Baird opened the conversation with a query about the role of the writer in this time of conflict. Mary Beard’s familiarity with the views of ancient historians immediately came to the fore, revealing that every time is viewed as an anxious one by those experiencing it. What we need to learn from these ancient sources, Beard observed, is that silence in the face of autocratic rule is collaboration. When we see democracy tottering, we need to put up our hands and shout.

Expanding on this idea, Strout added that living with dread has stiffened her resolve as a writer, deepening her determination to scrutinise the place where our inner lives come into conflict with the world we are living in. It’s this drive to explore what it’s like to be someone else with truthfulness that keeps bringing her back to the page.

Authors Mary Beard and Jane Smiley. Photo: Morgan Sette

Smiley expanded on the novelist’s goal of empathy, saying her work is fired by the hope that her words might make their way into the hands of readers who are going through hard times and who might, through literary empathy, find something they need.

For an audience packed with book lovers, Strout’s thoughts on the intense intimacy between writer and reader were delicious and Enright’s description of the writer’s precious, private exchange with the reader raised the hairs on this reader’s arms. Enright went on to mention the benefits of deep reading and the concomitant dangers of skimming (or, god forbid!) online scrolling, citing neurological research that showed parts of the brain firing in appreciation of a perfectly landed metaphor.

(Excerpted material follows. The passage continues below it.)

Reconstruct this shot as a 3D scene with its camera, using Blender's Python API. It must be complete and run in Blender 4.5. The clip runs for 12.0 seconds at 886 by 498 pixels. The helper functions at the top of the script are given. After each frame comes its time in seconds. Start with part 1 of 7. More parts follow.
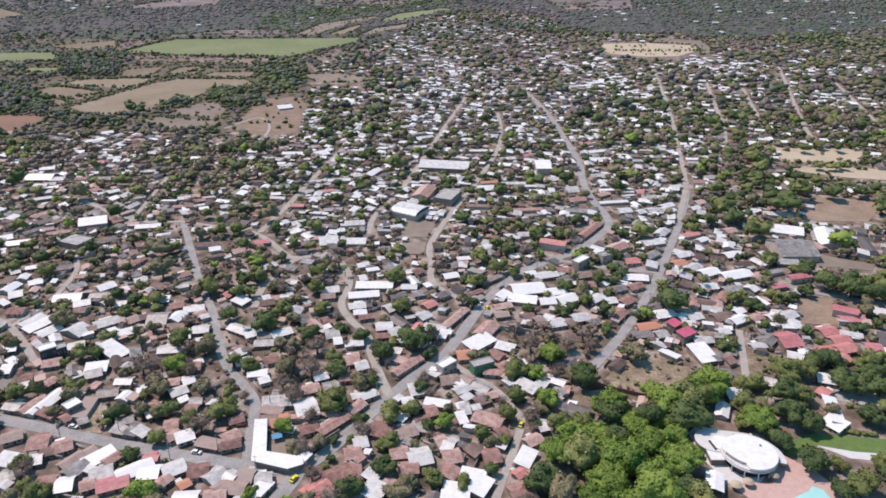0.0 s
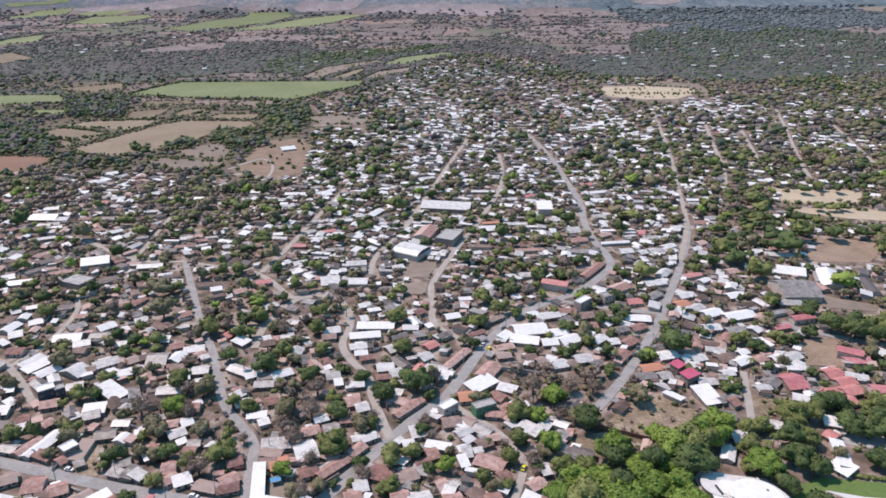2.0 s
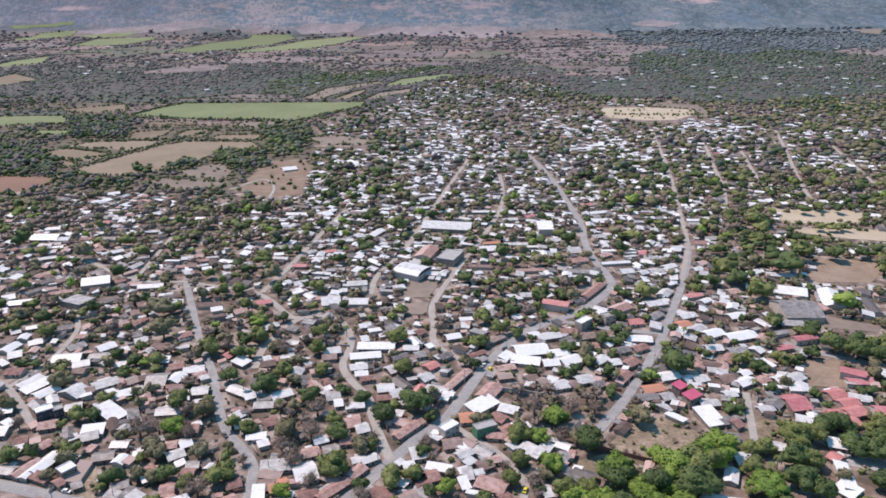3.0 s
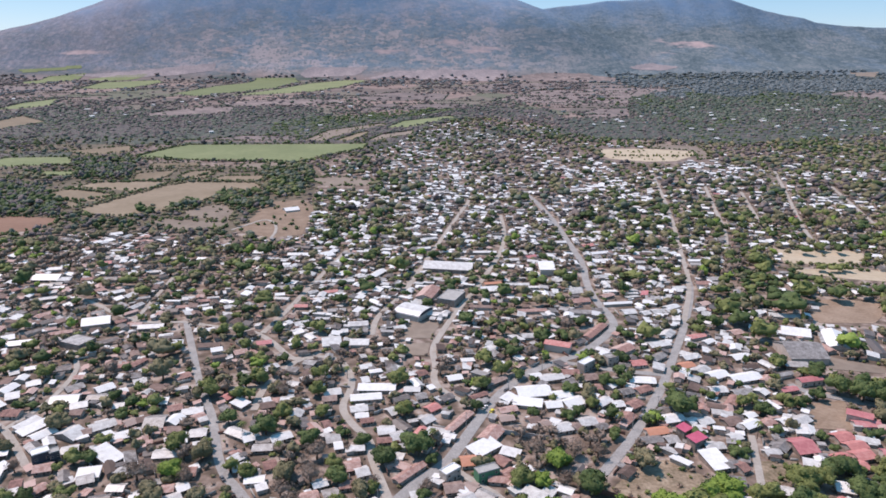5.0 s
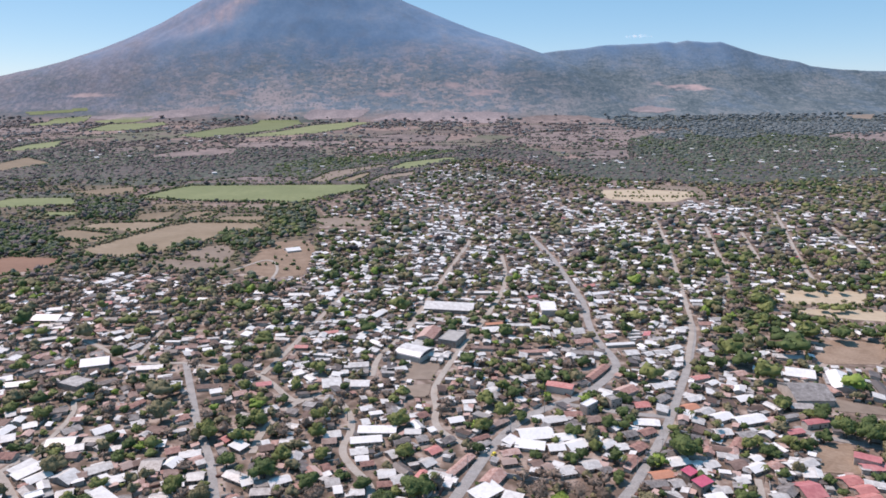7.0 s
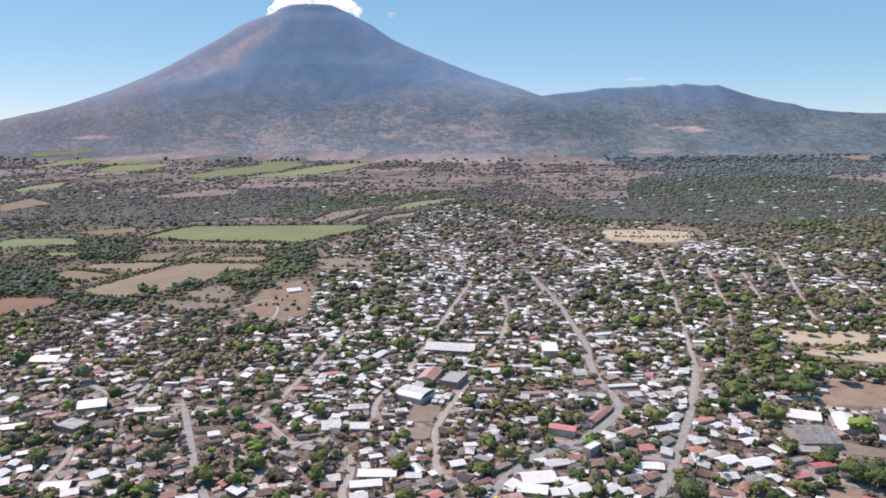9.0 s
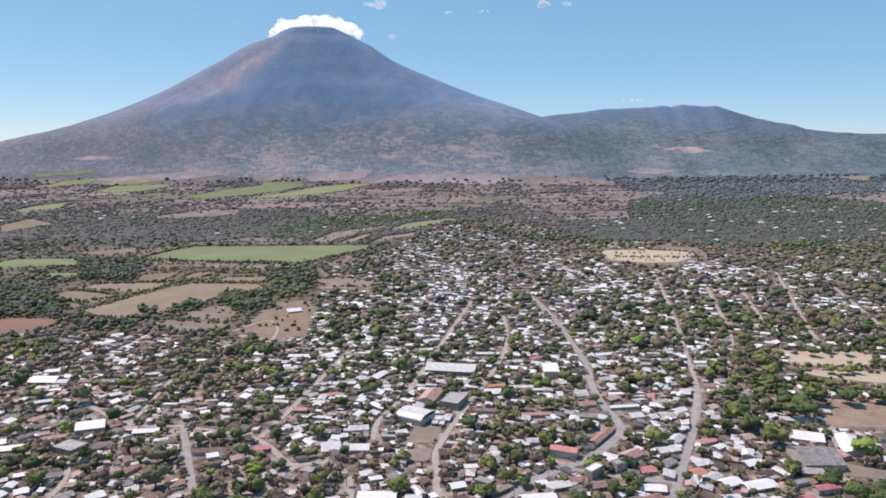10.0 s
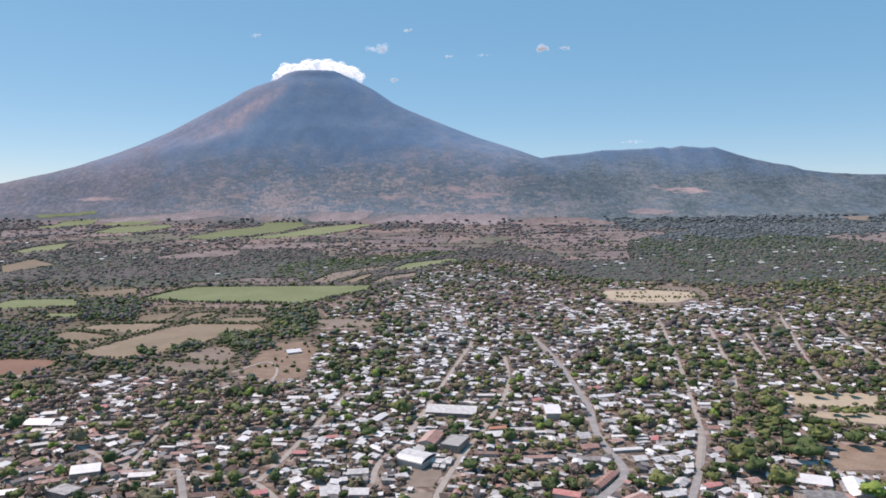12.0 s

Given their enduring careers, Baird was keen to explore the ideas and topics that have sustained each of the participants as writers. Smiley’s anecdotes about the pleasures of spying and eavesdropping provoked laughter, before her more sober response that learning about the mystery of others’ lives through the recording of individual consciousness is what the novel as a literary form brings to the world.

Beard described the profound experience of human connection through time when she rocked a cradle holding a tiny skeleton in Pompeii that had not been touched by human hands for 2000 years. She then expressed her awe at the skill of her panel colleagues, since for Beard it was difficult enough to reconstruct the lives of people who existed in the past, so she could only imagine the challenge of constructing fully fleshed lives that had never existed at all.

Baird brought the discussion to a close by asking how each thought their careers might have been different had they been men.

Stout imagined her writing life would have been easier, as she would have had to make fewer sacrifices. Beard remembered spending the first 20 years of her career working within the male-dominated system of classical academia before finally deciding to break free, speak with her own voice and seek out the voices in history who had been similarly silenced and overlooked. Enright wondered if she would even be a writer, thinking she’d probably be a more arrogant and unbearable version of herself, with her family possibly steering her into the diplomatic service if she’d been a son rather than a daughter. She echoed Beard’s sentiments about the delight she found in breaking free and working outside the claustrophobia of the male Irish canon, despite the ever-present sneering about “domestic themes”.

In the flurry of conversation, Enright’s remark “if you think no one is listening, you can say what you like” almost passed unnoticed. And this may have been the secret at at the beginning of their careers, allowing these women to make quiet but determined progress as they honed their craft.  Yet over the decades, their dedication to deep observation of humanity and unshakeable fascination with women’s inner lives gathered such a mass of both devoted readers and accolades that their work catalysed a groundswell, gradually shifting literary focus away from the public sphere towards the domestic and the family.

On Saturday night, Adelaide’s readers exulted in the privilege of being in the room with these writers who together have done so much to reshape the world’s literary landscape.

The Grandes Dames of Letters was a one-off event at the Town Hall as part of Adelaide Writers’ Week, which continues until March 7 with free daily sessions in the Pioneer Women’s Memorial Garden.